[SUPPLIED INFORMATION]
## Begin

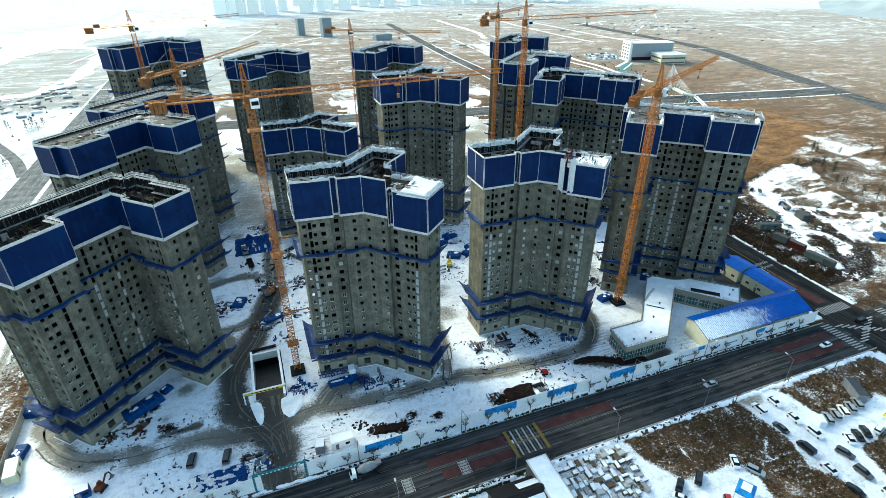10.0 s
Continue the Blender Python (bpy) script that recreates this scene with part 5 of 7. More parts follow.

## End
## Begin

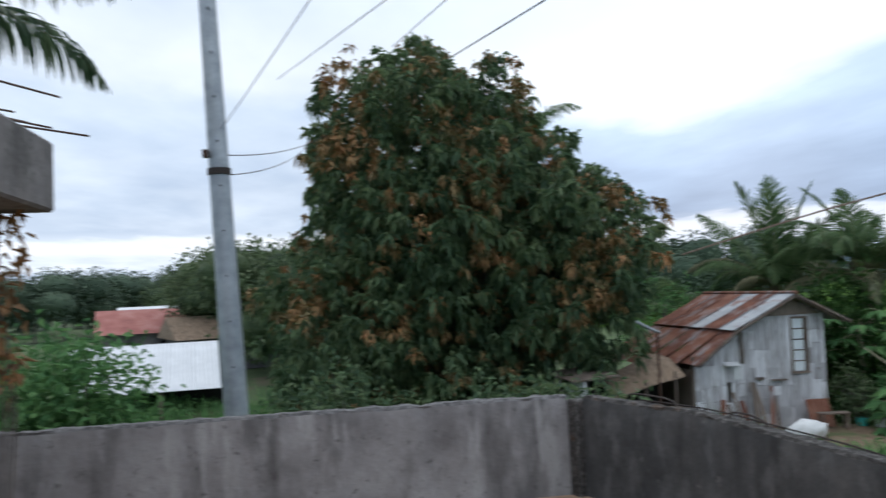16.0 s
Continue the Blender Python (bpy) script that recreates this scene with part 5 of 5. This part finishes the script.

## End
## Begin

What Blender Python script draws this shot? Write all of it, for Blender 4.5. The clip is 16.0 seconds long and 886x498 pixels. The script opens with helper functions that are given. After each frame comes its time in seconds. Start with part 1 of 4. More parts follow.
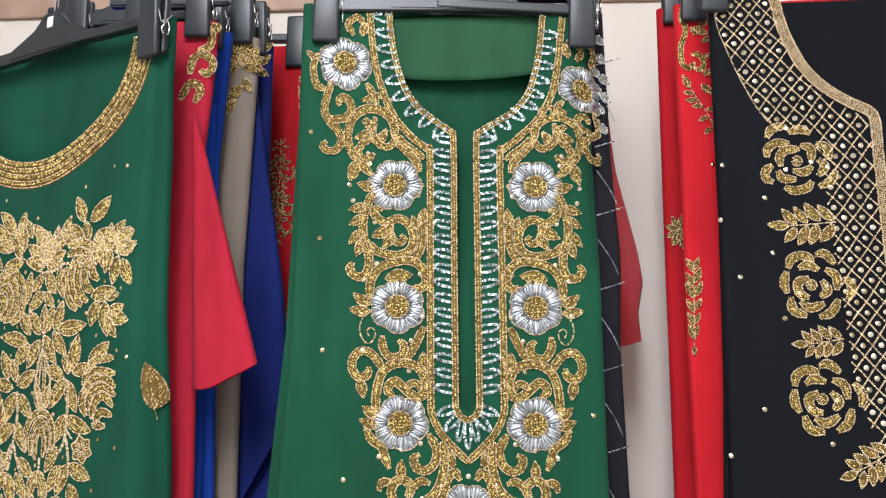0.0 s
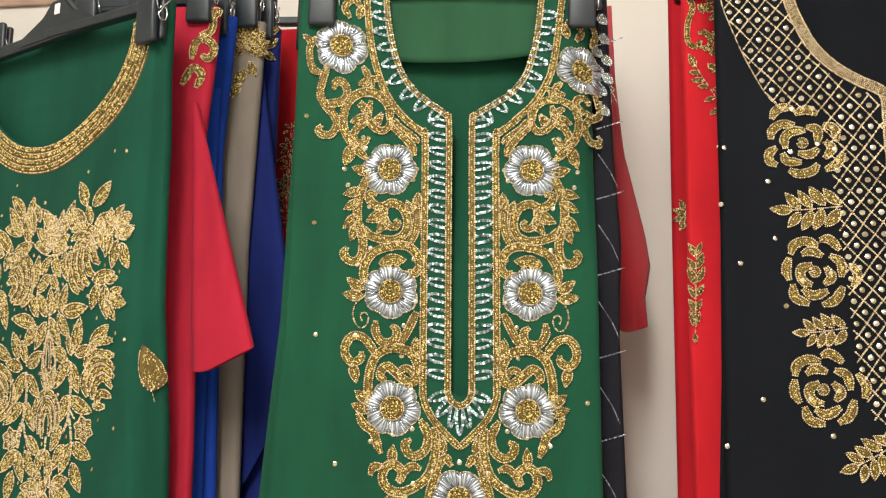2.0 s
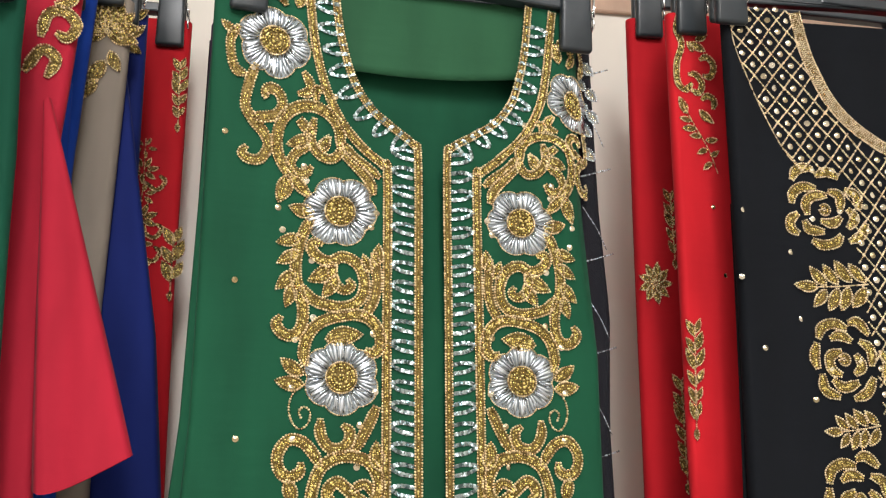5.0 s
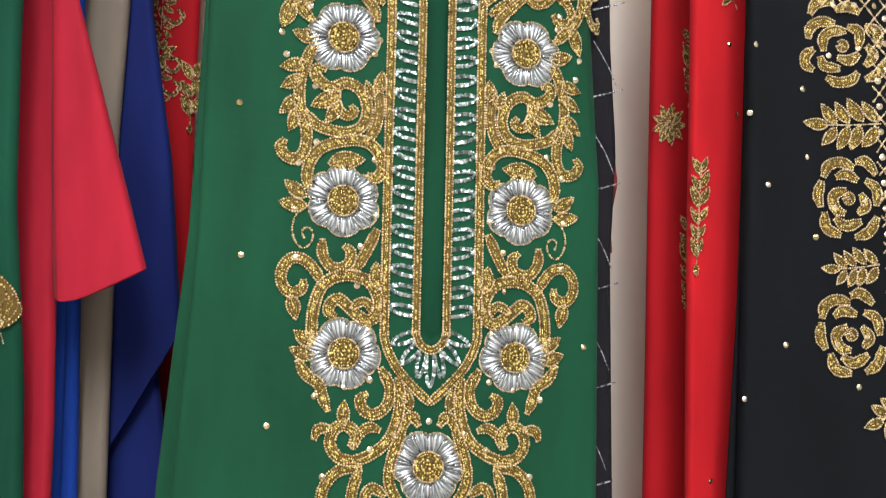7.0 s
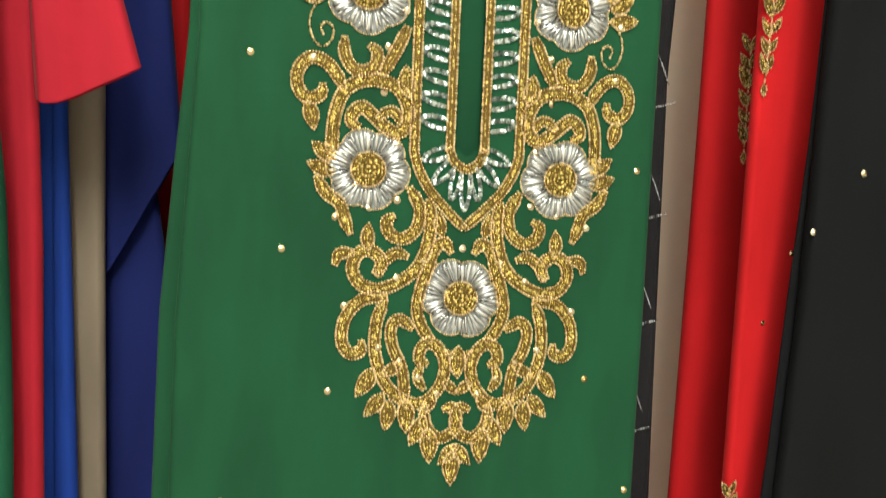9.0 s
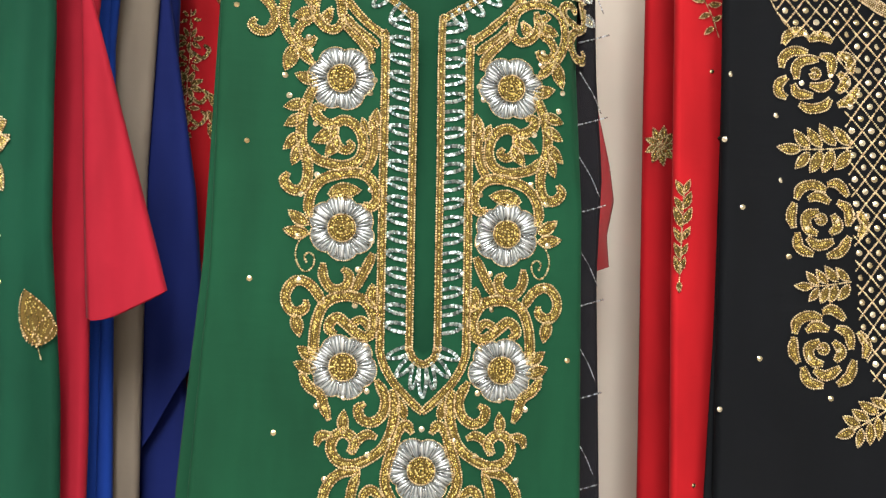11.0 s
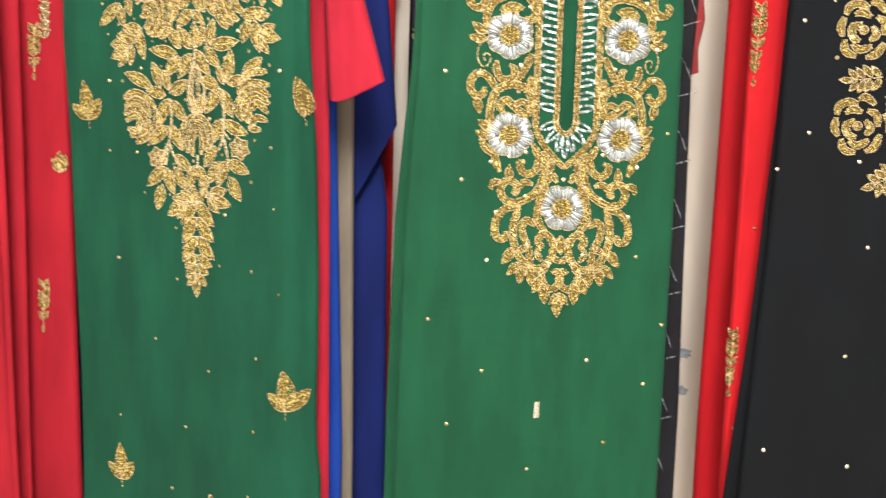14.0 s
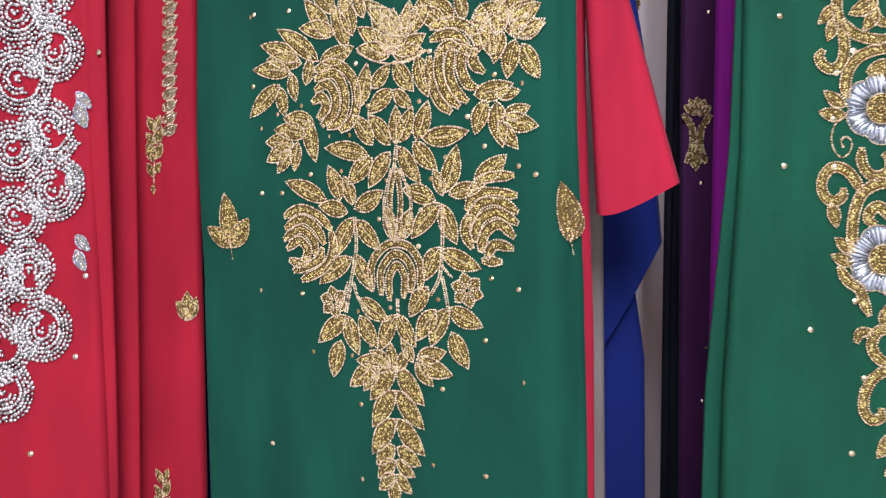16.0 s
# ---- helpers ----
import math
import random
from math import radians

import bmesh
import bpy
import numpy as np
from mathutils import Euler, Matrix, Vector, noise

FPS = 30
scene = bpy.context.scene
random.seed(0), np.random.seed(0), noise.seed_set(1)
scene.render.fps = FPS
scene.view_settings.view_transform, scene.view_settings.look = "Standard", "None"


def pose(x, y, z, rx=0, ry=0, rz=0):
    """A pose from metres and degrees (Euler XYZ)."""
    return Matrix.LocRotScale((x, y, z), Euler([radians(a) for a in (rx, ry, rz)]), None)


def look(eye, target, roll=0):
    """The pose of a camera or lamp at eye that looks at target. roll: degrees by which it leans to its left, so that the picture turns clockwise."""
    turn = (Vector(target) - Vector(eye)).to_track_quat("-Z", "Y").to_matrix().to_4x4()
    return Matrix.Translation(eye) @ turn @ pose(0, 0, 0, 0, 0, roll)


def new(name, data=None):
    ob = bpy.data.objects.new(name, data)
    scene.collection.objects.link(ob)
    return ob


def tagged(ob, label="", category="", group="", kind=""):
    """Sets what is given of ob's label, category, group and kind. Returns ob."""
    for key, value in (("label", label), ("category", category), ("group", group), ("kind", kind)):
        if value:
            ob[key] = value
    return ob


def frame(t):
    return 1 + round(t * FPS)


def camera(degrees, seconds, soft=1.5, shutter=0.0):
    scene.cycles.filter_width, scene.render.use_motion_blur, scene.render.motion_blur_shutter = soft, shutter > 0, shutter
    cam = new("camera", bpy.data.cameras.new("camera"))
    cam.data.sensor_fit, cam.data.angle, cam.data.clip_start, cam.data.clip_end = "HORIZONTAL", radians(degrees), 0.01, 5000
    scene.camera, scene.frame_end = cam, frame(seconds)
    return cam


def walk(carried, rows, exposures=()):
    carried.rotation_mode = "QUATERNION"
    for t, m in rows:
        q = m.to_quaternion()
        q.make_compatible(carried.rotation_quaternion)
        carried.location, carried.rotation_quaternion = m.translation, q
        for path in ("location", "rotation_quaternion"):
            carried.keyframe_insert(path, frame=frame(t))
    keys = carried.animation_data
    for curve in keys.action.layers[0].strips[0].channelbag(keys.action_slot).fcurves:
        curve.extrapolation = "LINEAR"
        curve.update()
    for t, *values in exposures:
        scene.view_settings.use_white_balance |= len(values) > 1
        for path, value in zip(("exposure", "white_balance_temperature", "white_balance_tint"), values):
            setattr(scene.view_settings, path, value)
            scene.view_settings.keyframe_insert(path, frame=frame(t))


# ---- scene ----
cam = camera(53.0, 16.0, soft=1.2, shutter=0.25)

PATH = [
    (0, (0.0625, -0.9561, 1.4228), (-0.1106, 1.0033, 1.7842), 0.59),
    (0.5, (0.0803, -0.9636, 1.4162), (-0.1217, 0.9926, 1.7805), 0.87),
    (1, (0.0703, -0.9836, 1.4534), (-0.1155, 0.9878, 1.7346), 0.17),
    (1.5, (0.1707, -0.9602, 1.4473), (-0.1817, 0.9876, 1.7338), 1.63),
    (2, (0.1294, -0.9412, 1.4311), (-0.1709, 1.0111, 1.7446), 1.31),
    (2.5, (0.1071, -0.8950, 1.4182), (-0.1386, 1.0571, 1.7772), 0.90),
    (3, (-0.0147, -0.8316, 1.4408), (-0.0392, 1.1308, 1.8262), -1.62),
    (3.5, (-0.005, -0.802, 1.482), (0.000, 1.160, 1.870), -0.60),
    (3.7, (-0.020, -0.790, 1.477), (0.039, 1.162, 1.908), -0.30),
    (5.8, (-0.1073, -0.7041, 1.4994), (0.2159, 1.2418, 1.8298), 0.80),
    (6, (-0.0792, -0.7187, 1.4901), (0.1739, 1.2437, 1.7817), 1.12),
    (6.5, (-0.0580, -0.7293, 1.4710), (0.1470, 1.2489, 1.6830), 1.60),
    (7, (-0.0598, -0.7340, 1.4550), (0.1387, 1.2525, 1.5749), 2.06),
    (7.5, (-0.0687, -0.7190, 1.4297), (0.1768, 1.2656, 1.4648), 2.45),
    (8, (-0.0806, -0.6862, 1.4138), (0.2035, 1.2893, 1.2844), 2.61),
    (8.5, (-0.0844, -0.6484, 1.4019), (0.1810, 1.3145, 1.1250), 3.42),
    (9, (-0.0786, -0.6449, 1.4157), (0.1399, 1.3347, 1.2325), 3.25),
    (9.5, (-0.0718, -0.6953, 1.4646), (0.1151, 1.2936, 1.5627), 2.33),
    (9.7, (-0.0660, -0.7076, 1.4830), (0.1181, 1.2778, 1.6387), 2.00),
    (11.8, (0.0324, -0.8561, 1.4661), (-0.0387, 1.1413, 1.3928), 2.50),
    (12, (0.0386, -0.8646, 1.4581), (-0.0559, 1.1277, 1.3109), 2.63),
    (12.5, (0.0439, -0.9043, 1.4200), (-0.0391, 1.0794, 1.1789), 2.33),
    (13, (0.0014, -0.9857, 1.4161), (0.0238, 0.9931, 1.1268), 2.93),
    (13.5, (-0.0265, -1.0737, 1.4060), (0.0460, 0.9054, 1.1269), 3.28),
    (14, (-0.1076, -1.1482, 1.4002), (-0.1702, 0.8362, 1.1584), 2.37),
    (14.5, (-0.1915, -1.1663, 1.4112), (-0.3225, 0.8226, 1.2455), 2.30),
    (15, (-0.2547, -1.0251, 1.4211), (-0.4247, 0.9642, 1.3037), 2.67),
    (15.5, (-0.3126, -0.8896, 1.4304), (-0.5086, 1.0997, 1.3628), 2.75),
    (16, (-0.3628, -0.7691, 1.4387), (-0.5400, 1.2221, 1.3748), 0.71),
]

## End

[WHAT IS EXPECTED] Please return, exactly as they appear, the lines starting at the one that contains "ob = bpy.data.objects.new(name, data)" and ending at the one that contains "what is given".

[ANSWER]
    ob = bpy.data.objects.new(name, data)
    scene.collection.objects.link(ob)
    return ob


def tagged(ob, label="", category="", group="", kind=""):
    """Sets what is given of ob's label, category, group and kind. Returns ob."""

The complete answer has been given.